Time-series forecasting of air quality using Facebook Prophet and real-world environmental data.
This project analyzes historical air quality sensor data and builds a machine learning model to forecast future air quality trends. The goal is to demonstrate time-series preprocessing, feature engineering, forecasting, and visualization using Python.
Programming & Libraries
- Python
- NumPy
- Pandas
- Matplotlib
- Prophet (Facebook/Meta)
Core Concepts
- Data cleaning & preprocessing
- Handling missing values
- Time-series forecasting
- Exploratory Data Analysis (EDA)
- Data visualization
- Predictive modeling
Dataset used: Air Quality UCI Dataset
The dataset contains hourly air quality measurements including:
- CO(GT)
- NOx(GT)
- NO2(GT)
- C6H6(GT)
- Temperature
- Relative Humidity
- Absolute Humidity
These readings were collected from chemical sensors in an urban environment.
- Loaded CSV dataset using Pandas
- Explored dataset shape, data types, and summary statistics
- Checked missing values and anomalies
Real-world datasets contain noise and invalid values.
Key preprocessing steps:
- Replaced invalid values (-200) with NaN
- Handled missing values using mean imputation
- Converted Date and Time columns into datetime format
- Combined date & time into a single timestamp feature
This step prepared the data for time-series modeling.
Prophet requires specific column names:
- ds → timestamp
- y → target variable
The model predicts Relative Humidity (RH) as the air quality indicator.
Used Facebook Prophet to:
- Train model on historical data
- Capture trend and seasonality
- Generate future predictions (365 hours ahead)
This demonstrates real-world time-series forecasting.

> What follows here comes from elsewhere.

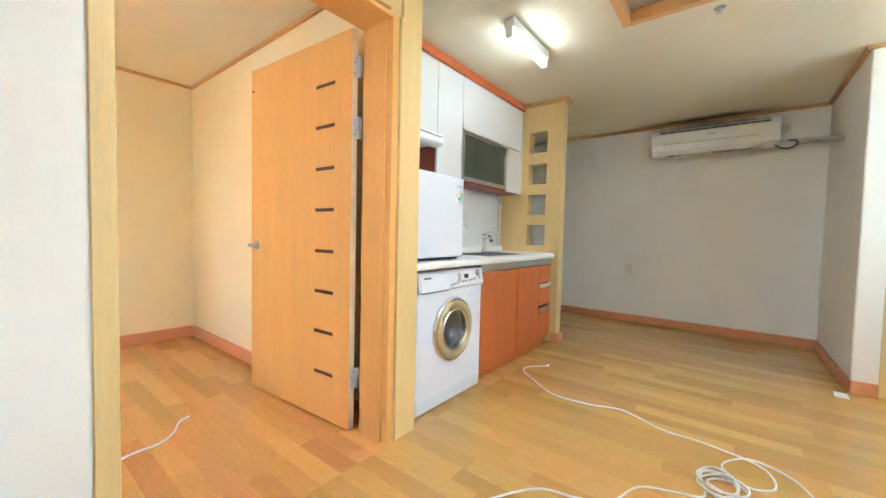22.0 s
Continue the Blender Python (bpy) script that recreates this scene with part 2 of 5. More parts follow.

Generated visualizations including:
- Forecast trend graph
- Confidence intervals
- Trend and weekly seasonality components
These plots help understand long-term air quality patterns.
The model produces:
- Future predictions (yhat)
- Lower and upper confidence intervals
- Trend and seasonal patterns
This allows analysis of how air quality may change over time.